Honestly, the floodgates are open for anyone with some public visibility to try their hands at politics. I'm not sure how much knowledge on genuine issues even matters to the common American anymore. It seems like people look at this all like the circus anyway. Frankly, you might as well be entertained in the process. In that sense, Hulk Hogan is suited to call all his citizens Hulkamaniacs and tell them to eat their vitamins.
Hulk Hogan is Trying to Heal America Through His Beer
Naturally, the Hulkster isn't talking on Fox News just to shoot the breeze. Hogan wants to sell us something. Introduce Real American Beer. Hogan argues his brand new line of beer guarantees to heal any divides in our country.
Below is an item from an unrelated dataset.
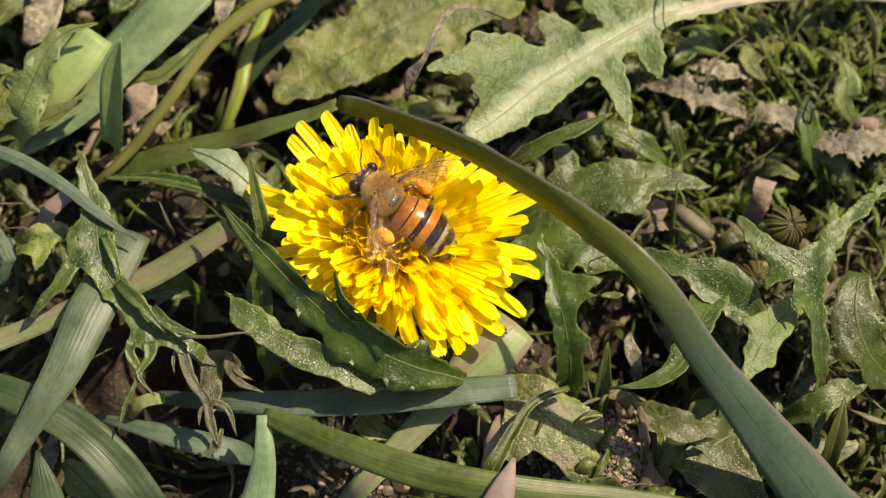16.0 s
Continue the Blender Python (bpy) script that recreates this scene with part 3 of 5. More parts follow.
def abdomen_radius(x):
    s = min(1.0, max(0.003, (x + 7.4) / 7.75))
    return 2.28 * ((1 - (1 - s / 0.58) ** 2.1) ** 0.78 if s < 0.58 else 1 - 0.36 * ((s - 0.58) / 0.42) ** 2.2)


def tergite(front, rear, dark_from, parent, name, label, fore):
    """One ring of the abdomen from x = front back to x = rear; it is black behind dark_from."""
    bm = bmesh.new()
    xs = np.linspace(front, rear, 9)
    rings = []
    for i, x in enumerate(xs):
        s = i / 8
        r = abdomen_radius(x) * (0.955 + 0.06 * s ** 0.6)
        if i == 8:
            r *= 0.985
        drop = -0.035 * (x - 0.3) ** 2
        rings.append([bm.verts.new(Vector((x, r * math.cos(a), 0.92 * r * math.sin(a) + drop)) * MM) for a in np.linspace(0, 2 * math.pi, 28, endpoint=False)])
    for i in range(8):
        for k in range(28):
            f = bm.faces.new([rings[i][k], rings[i + 1][k], rings[i + 1][(k + 1) % 28], rings[i][(k + 1) % 28]])
            f.smooth = True
            f.material_index = 1 if (xs[i] + xs[i + 1]) / 2 < dark_from else 0
    bm.faces.new(rings[0][::-1])
    bm.faces.new(rings[-1])
    return part(name, bm, (fore, CHITIN), parent, label)


LEG_POINTS = {
    "fore_leg": [(3.6, 1.1, -0.9), (4.6, 2.5, -0.5), (5.3, 3.0, -1.8), (6.3, 3.2, -2.4)],
    "middle_leg": [(2.6, 1.3, -1.0), (2.2, 3.2, -0.3), (2.3, 4.3, -1.9), (1.6, 5.2, -2.5)],
    "hind_leg": [(1.6, 1.2, -1.0), (0.5, 2.5, -0.3), (-1.2, 2.7, -1.5), (-2.6, 3.2, -2.4)],
}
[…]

Moreover, he admits to seeing the Bud light controversy and seeing his opportunity to jump into the brewing game. ""I had this crazy idea because I saw how competitive the beer industry was, and I saw what happened with Bud Light and their whole promotion that crashed and burned. I saw this crazy open lane and it just reminded me of what needed to be done in this country," Hogan expresses.
Additionally, Hogan desperately pleads for unity amongst all different races and identities. ""We're much more alike, than we are different," he adds. "I just thought 'This is so much bigger than politics.' Because if you can't communicate and you can't talk, you're not going to get anywhere with your discussions, your decisions, or with people getting along."
It's just like a wrestler to try and sell me something like it's a vintage promo. I'm not sure if Hulk can shed his public image after his racial controversies in the past. Regardless, he's dropping the vitamins and suggesting you crack open a cold one instead.